Leike, in a post on X, said that his team at Anthropic would prioritise many facets of AI safety and security, including “scalable oversight,” “weak-to-strong generalisation,” and automated alignment research.
According to an insider, Leike will have a direct reporting line to Jared Kaplan, who is the chief science officer at Anthropic. Additionally, the researchers at the company who are currently focused on developing methods to control the behaviour of large-scale AI systems in a predictable and desirable manner will now be reporting to Leike as his team begins its operations.

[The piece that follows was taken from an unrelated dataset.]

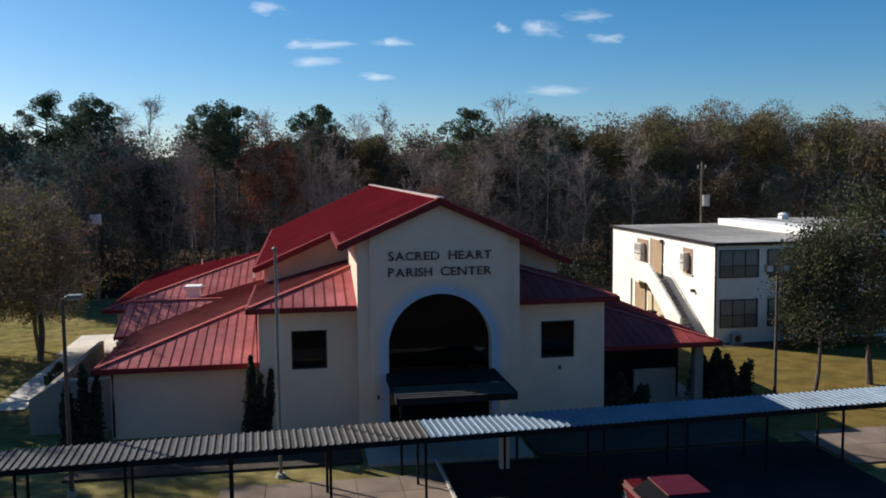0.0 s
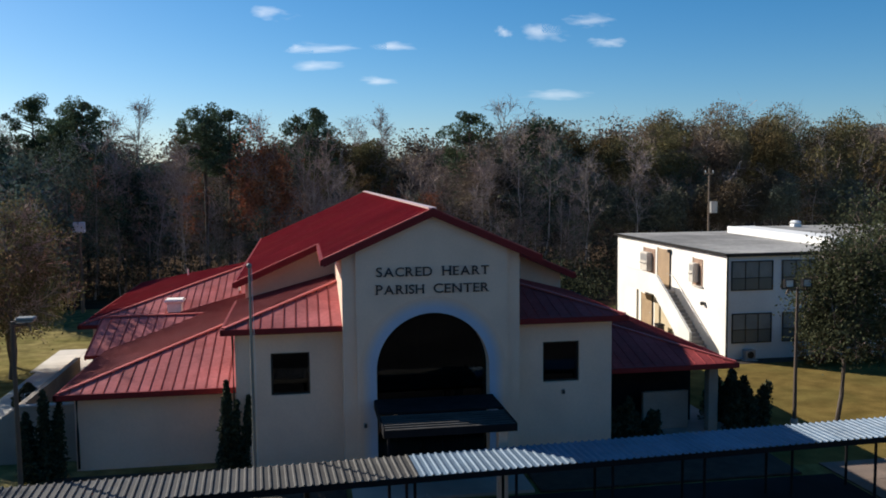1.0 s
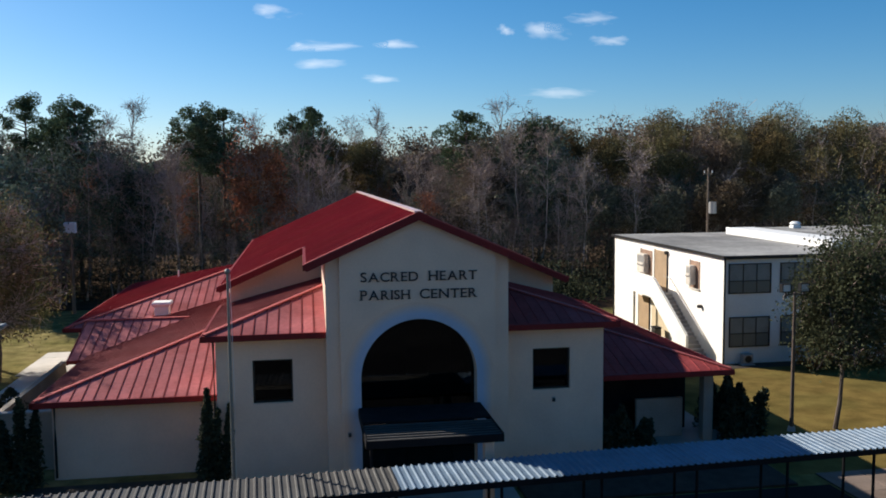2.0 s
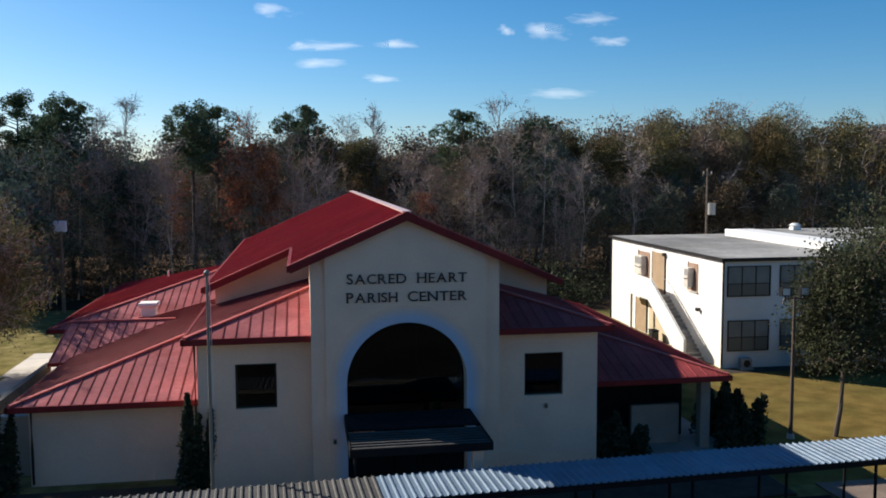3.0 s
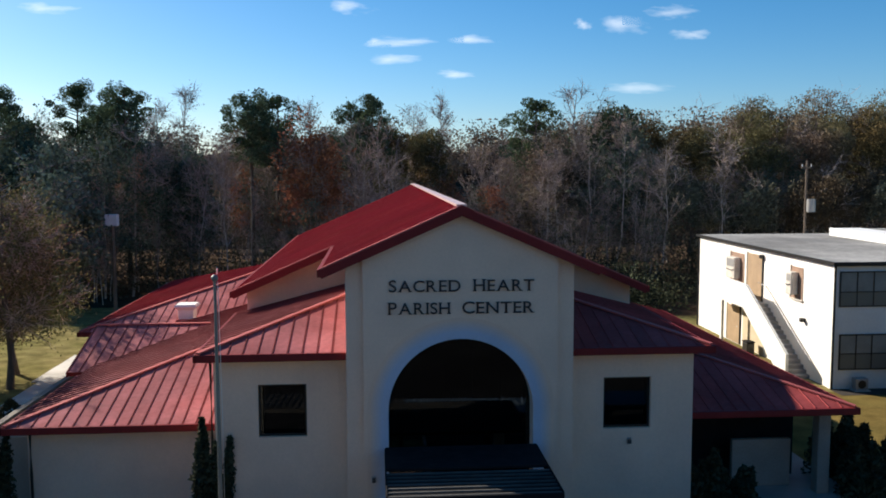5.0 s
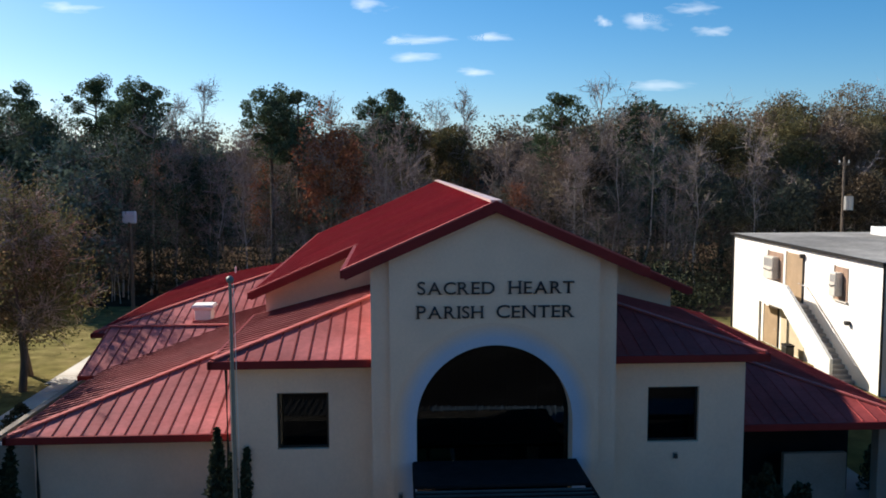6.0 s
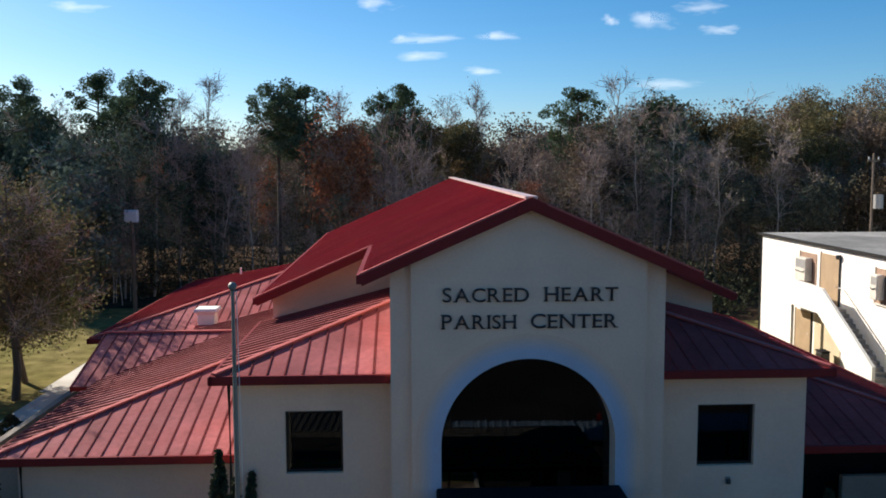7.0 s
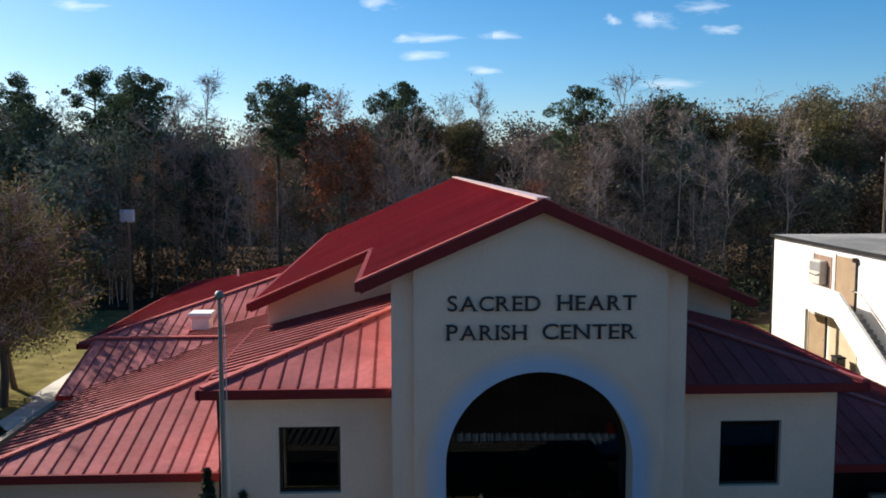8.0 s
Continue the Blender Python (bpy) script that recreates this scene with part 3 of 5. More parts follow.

Leike’s team has a similar aim with OpenAI’s recently disbanded Superalignment project in some aspects. Under the joint supervision of Leike, the Superalignment team aimed to tackle the fundamental technological obstacles associated with managing superintelligent AI within a timeframe of four years. However, they often encountered obstacles imposed by OpenAI’s management.
Anthropic has consistently sought to establish itself as a company that prioritises safety more than OpenAI.
Dario Amodei, the CEO of Anthropic, formerly held the position of Vice President of Research at OpenAI. It is said that he parted ways with OpenAI due to a dispute on the company’s trajectory, namely its increasing emphasis on commercial endeavours. Amodei recruited many former OpenAI personnel, including Jack Clark, who previously served as OpenAI’s policy head, to establish Anthropic.